Relevance / Science Traceability

  • Lunar Orbital Platform-Gateway
  • Orion Multi-Purpose Crew Vehicle
  • Wide Field Infrared Survey Telescope (WFIRST)
  • Europa Clipper
  • Lucy
  • Psyche

These complex, deep space missions require a high degree of autonomy. The technology produced in this subtopic enables these kinds of missions by reducing or eliminating reliance on the ground for navigation and maneuver planning. The subtopic aims to reduce the burden of routine navigational support and communications requirements on network services, increase operational agility, and enable near real-time re-planning and opportunistic science. It also aims to enable classes of missions that would otherwise not be possible due to round-trip light time constraints.

 

Scope Title

Conjunction Assessment Risk Analysis (CARA)

Scope Description

The U.S. Space Surveillance Network currently tracks more than 22,000 objects larger than 10 centimeters and the number of objects in orbit is steadily increasing which causes an increasing threat to human spaceflight and robotic missions in the near-Earth environment. The NASA Conjunction Assessment Risk Analysis (CARA) team receives screening data from the 18th Space Control Squadron concerning predicted close approaches between NASA satellites and other space objects.  CARA determines the risk posed by those events and recommends risk mitigation strategies, including collision avoidance maneuvers, to protect NASA non-human-spaceflight assets in Earth orbit. The ability to perform CARA more accurately and rapidly will improve space safety for all near-Earth operations. This subtopic seeks innovative technologies to improve the CARA process including (see Reference 1 for NASA Technical Area (TA) roadmaps):

  • Event evolution prediction methods, models and algorithms with improved ability to predict characteristics for single and ensemble risk assessment, especially using artificial intelligence/machine learning (TA 5.5.3).
  • Methods for combining commercial data (observations or ephemerides) with 18 SPCS –derived solutions (available as Vector Covariance Messages, Conjunction Data Messages, or Astrodynamics Support Workstation output) to create a single improved orbit determination solution including more data sources.

References

  1. NASA Space Technology Roadmaps (2015): https://www.nasa.gov/offices/oct/home/roadmaps/index.html
  2. NASA Conjunction Assessment Risk Analysis (CARA) Office: https://satellitesafety.gsfc.nasa.gov/cara.html

    3. NASA Orbital Debris Program Office: https://www.orbitaldebris.jsc.nasa.gov/
  3. Newman, Lauri, K., "The NASA robotic conjunction assessment process: Overview and operational experiences," Acta Astronautica, Vol. 66, Issues 7-8, Apr-May 2010, pp. 1253-1261, https://www.sciencedirect.com/science/article/pii/S0094576509004913.
  4. Newman, Lauri K., et al. "Evolution and Implementation of the NASA Robotic Conjunction Assessment Risk Analysis Concept of Operations." (2014). https://ntrs.nasa.gov/search.jsp?R=20150000159
  5. Newman, Lauri K., and Matthew D. Hejduk. "NASA Conjunction Assessment Organizational Approach and the Associated Determination of Screening Volume Sizes." (2015). https://ntrs.nasa.gov/search.jsp?R=20150011461

Expected TRL or TRL range at completion of the project: 2 to 5

Desired Deliverables of Phase II

Prototype, Analysis, Software, Research

Desired Deliverables Description

Phase 1 research should be conducted to demonstrate technical feasibility, with preliminary software being delivered for NASA testing, as well as show a plan toward Phase 2 integration. Phase 2 new technology development efforts shall deliver components at the TRL 5-6 level with mature algorithms and software components complete and preliminary integration and testing in a quasi-operational environment.

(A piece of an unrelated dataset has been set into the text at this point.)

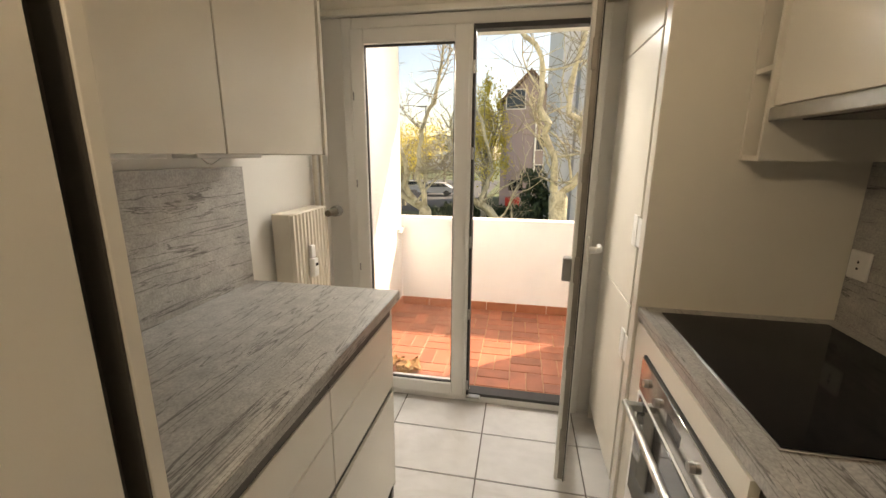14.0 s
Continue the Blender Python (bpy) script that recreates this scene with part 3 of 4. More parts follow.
hob = thing("hob", (-3.37, 0.45, 0.898), "flush black ceramic glass hob with thin steel rim on worktop", "hob")
part("rim", B(-3.69, -3.055, 0.212, 0.685, 0.8985, 0.902, bevel=0.001), STEEL, hob)
part("glass", B(-3.685, -3.06, 0.217, 0.68, 0.9, 0.9045, bevel=0.001), BLACKG, hob)

# steel sink with drainer
sink = thing("kitchen_sink", (-2.35, 0.44, 0.898), "inset stainless steel sink with ribbed drainer", "sink")
part("deck", holed_plate(-2.83, -1.89, 0.22, 0.70, SX0 - 0.012, SX1 + 0.012, SY0 - 0.012, SY1 + 0.012, 0.8985, 0.9025), STEEL, sink)
bm = bmesh.new()
for pts in ([(-2.828, 0.222), (-1.892, 0.222)], [(-2.828, 0.698), (-1.892, 0.698)], [(-2.828, 0.222), (-2.828, 0.698)], [(-1.892, 0.222), (-1.892, 0.698)]):
    sweep(bm, [(x, y, 0.903) for x, y in pts], 0.0024, 6)
part("rolled_rim", bm, STEEL, sink)


def rrect(cx, cy, hx, hy, r, z, n=8):
    out = []
    for k, (sx, sy) in enumerate(((1, 1), (-1, 1), (-1, -1), (1, -1))):
        for i in range(n):
            a = math.pi / 2 * (k + i / (n - 1))
            out.append((cx + sx * (hx - r) + r * math.cos(a), cy + sy * (hy - r) + r * math.sin(a), z))
    return out


cx, cy = (SX0 + SX1) / 2, (SY0 + SY1) / 2
hx, hy = (SX1 - SX0) / 2, (SY1 - SY0) / 2
levels = ((0.02, 0.03, 0.903), (0.005, 0.085, 0.9042), (-0.003, 0.085, 0.897), (-0.010, 0.083, 0.84), (-0.018, 0.08, 0.79), (-0.030, 0.075, 0.768), (-0.048, 0.065, 0.757), (-0.075, 0.05, 0.752))
bm = rings(bmesh.new(), [rrect(cx, cy, hx + d, hy + d, rad, z) for d, rad, z in levels] + [rrect(cx, cy, 0.04, 0.04, 0.035, 0.745)], cap_first=False)
part("bowl", bm, BOWL, sink)
part("drain", T((cx, cy, 0.744), (cx, cy, 0.749), 0.038, seg=20), CHROME, sink)
for ya, yb in ((0.348, 0.29), (0.418, 0.36), (0.476, 0.41), (0.55, 0.47), (0.612, 0.53)):
    bm = bmesh.new()
    chain = [(-2.78 + 0.40 * k / 8, ya + (yb - ya) * (k / 8) ** 1.6, 0.9025 + (0.001 if 0 < k < 8 else -0.001)) for k in range(9)]
    sweep(bm, chain, [0.0012] + [0.0024] * 7 + [0.0012], 8)
    part("drainer_rib", bm, STEEL, sink)
bm = bmesh.new()
for x in (-2.14, -2.115):
    box(bm, SX0 + 0.004, SX0 + 0.012, 0.45 + (x + 2.13) * 1.0 - 0.005, 0.45 + (x + 2.13) * 1.0 + 0.005, 0.85, 0.872)
part("overflow_slots", bm, DARKP, sink)
part("drain_knob", T((-2.385, 0.272, 0.902), (-2.385, 0.272, 0.918), 0.019, 0.017, seg=20), CHROME, sink, "chrome drain knob")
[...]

State of the Art and Critical Gaps

Current state of the art has been adequate in performing conjunction assessment and collision mitigation for space objects that fall under the high interest events (HIE). With the incorporation of the Space Fence, the number of objects tracked and assessed for conjunctions will increase by one or more orders of magnitude, this presents a critical gap in which current approaches may not suffice. Thus, smarter ways to perform conjunction analysis and assessments such as methods for bundling events and performing ensemble risk assessment, Middle-duration risk assessment (longer duration than possible for discrete events but shorter than decades-long analyses that use gas dynamics assumptions), Improved Conjunction Assessment (CA) event evolution prediction, Machine learning / Artificial Intelligence (AI) applied to CA risk assessment parameters and/or event evolution are needed. The decision space for collision avoidance relies on not only the quality of the data (state and covariance) but also the tools and techniques for conjunction assessment.

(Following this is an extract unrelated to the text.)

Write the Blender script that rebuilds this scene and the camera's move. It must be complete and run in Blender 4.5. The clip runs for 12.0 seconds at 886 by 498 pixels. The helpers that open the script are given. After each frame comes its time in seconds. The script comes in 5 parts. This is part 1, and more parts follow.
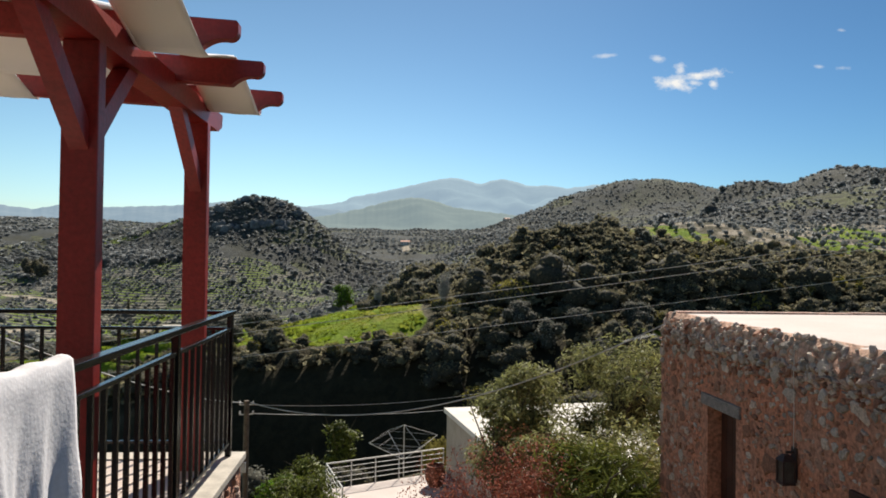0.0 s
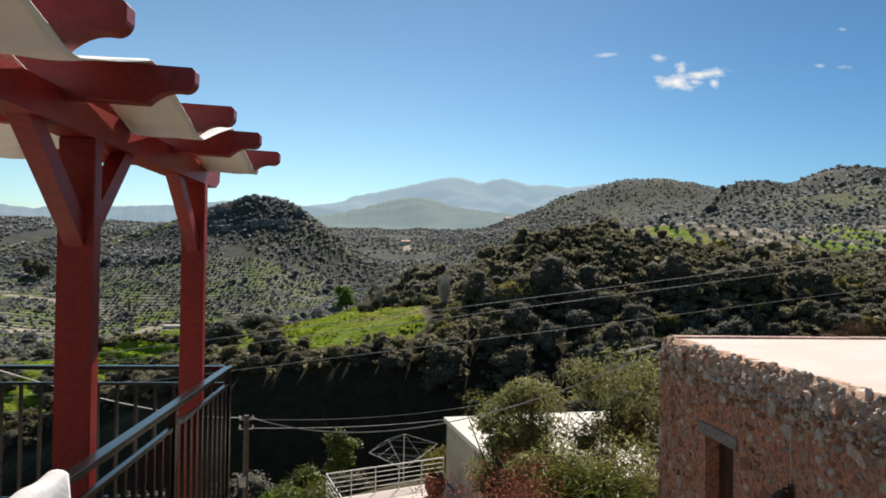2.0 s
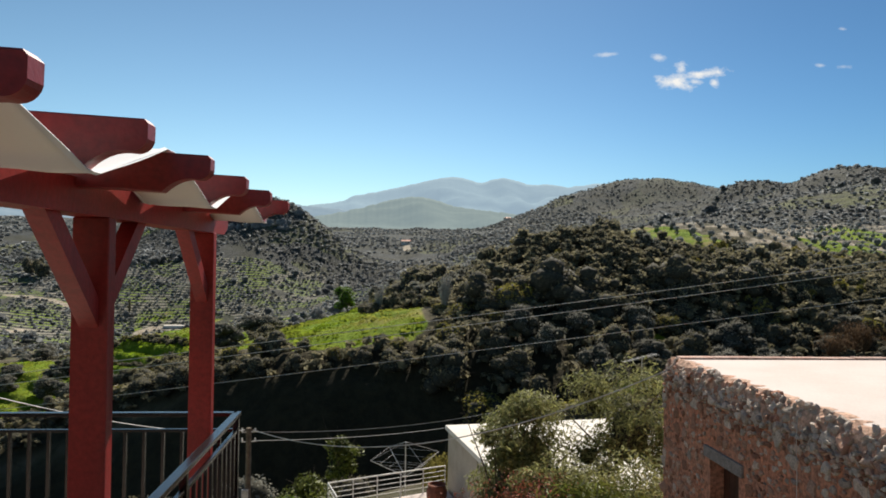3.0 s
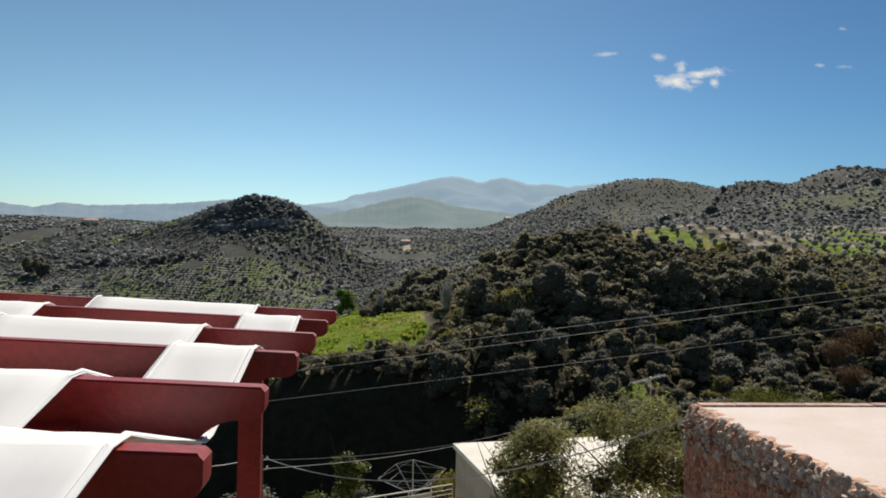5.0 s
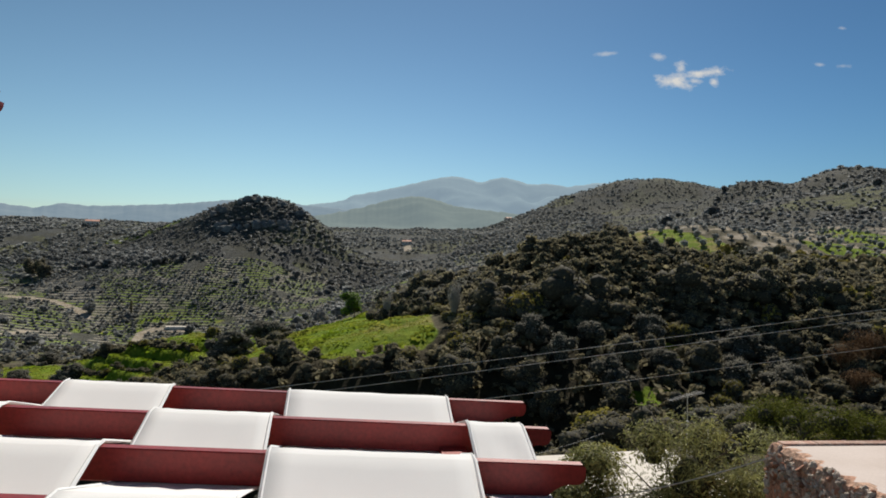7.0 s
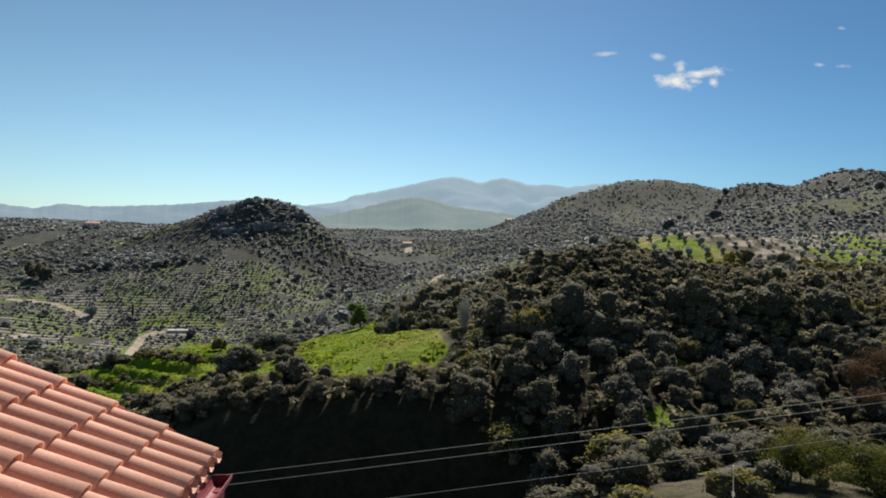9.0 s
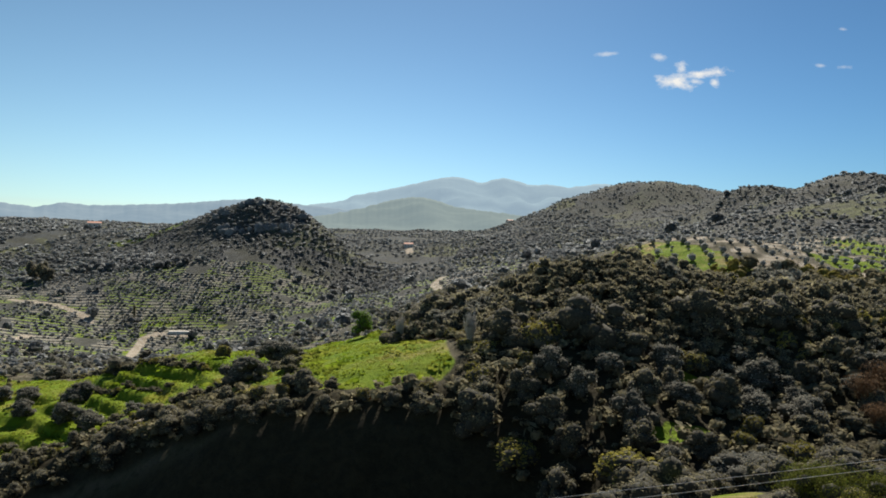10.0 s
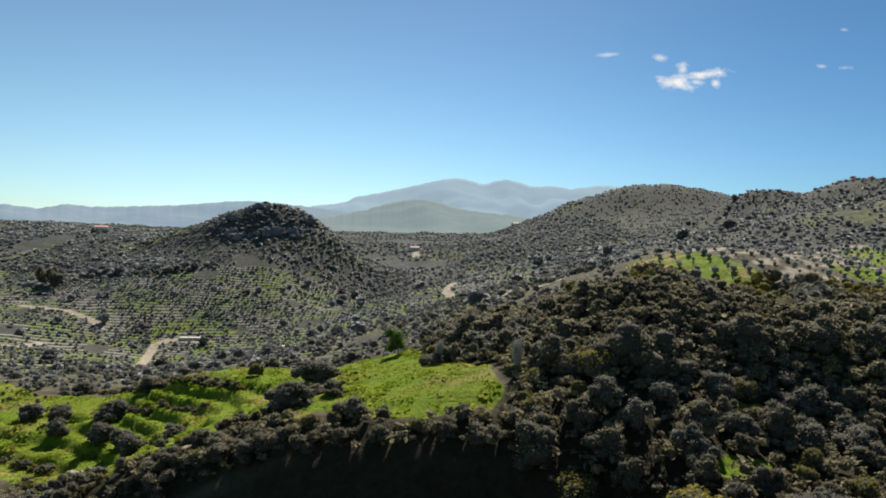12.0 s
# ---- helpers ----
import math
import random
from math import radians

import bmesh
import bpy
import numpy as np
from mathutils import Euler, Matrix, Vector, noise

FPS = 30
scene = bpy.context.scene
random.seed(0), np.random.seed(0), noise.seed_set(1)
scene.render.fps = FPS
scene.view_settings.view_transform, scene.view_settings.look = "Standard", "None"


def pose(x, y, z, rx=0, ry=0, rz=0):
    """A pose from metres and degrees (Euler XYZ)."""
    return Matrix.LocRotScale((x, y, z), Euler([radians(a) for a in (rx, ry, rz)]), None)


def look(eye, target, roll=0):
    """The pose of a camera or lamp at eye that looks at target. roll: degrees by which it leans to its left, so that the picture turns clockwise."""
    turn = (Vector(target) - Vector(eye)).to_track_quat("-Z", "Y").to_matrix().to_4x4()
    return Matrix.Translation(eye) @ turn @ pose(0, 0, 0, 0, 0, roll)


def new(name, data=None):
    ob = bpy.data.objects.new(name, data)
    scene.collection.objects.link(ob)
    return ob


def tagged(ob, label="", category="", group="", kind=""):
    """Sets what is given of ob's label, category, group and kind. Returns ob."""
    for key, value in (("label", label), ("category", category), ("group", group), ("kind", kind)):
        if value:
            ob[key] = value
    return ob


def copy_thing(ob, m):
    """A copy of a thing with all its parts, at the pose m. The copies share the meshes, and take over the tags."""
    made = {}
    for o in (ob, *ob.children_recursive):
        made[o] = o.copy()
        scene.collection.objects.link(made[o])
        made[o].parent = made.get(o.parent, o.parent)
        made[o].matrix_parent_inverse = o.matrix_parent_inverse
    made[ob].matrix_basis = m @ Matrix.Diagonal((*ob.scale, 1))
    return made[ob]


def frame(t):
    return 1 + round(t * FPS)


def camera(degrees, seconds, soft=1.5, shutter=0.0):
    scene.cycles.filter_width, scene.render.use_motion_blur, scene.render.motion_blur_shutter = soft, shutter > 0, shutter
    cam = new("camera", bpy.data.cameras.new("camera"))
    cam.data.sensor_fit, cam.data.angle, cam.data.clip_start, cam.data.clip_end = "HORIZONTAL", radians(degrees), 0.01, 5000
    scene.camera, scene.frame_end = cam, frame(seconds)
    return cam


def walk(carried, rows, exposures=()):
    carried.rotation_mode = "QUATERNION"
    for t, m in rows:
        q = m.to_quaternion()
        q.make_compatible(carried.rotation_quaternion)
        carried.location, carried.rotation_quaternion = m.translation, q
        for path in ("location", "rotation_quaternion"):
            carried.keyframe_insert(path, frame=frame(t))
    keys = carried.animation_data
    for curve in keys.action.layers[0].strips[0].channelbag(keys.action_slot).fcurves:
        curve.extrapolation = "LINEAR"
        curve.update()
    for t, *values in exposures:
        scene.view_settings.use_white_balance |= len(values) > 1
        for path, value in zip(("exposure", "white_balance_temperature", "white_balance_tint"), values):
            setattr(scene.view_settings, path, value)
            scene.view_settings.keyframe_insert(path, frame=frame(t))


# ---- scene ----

Collision avoidance maneuver decisions are based on predicted close approach distance and probability of collision. The accuracy of these numbers depend on underlying measurements and mathematics used in estimation. Current methods assume Gaussian distributions for errors and that all objects are shaped like cannon balls for non-gravitational force computations. These assumptions and others cause inaccurate estimates which can lead decision makers to perform unnecessary collision avoidance maneuvers, thus wasting propellant. Better techniques are needed for orbit prediction and covariance characterization and propagation. Better modeling of non-gravitational force effects is needed to improve orbit prediction. Modeling of non-gravitational forces relies on knowledge of individual object characteristics.

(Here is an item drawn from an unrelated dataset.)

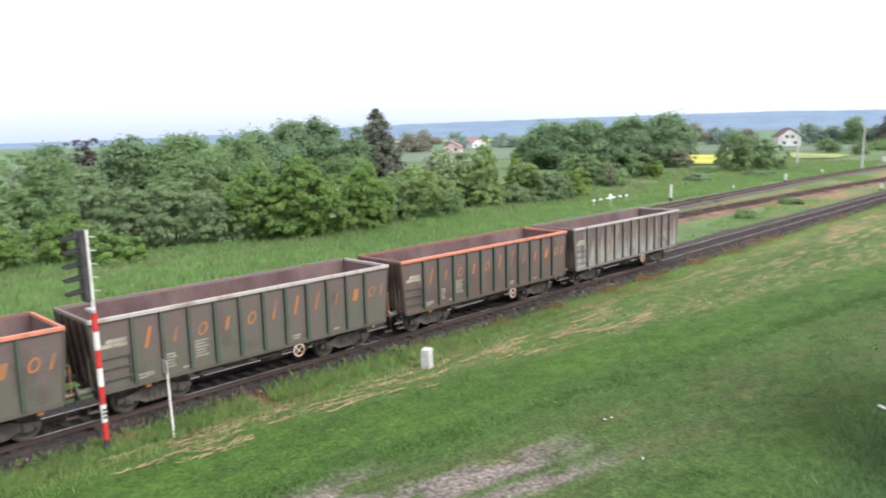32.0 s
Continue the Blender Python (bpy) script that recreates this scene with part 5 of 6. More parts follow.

Relevance / Science Traceability

This technology is relevant and needed for all human spaceflight and robotic missions in the near-Earth environment. The ability to perform CARA more accurately will improve space safety for all near-Earth operations, improve operational support by providing more accurate and longer term predictions and reduce propellant usage for collision avoidance maneuvers.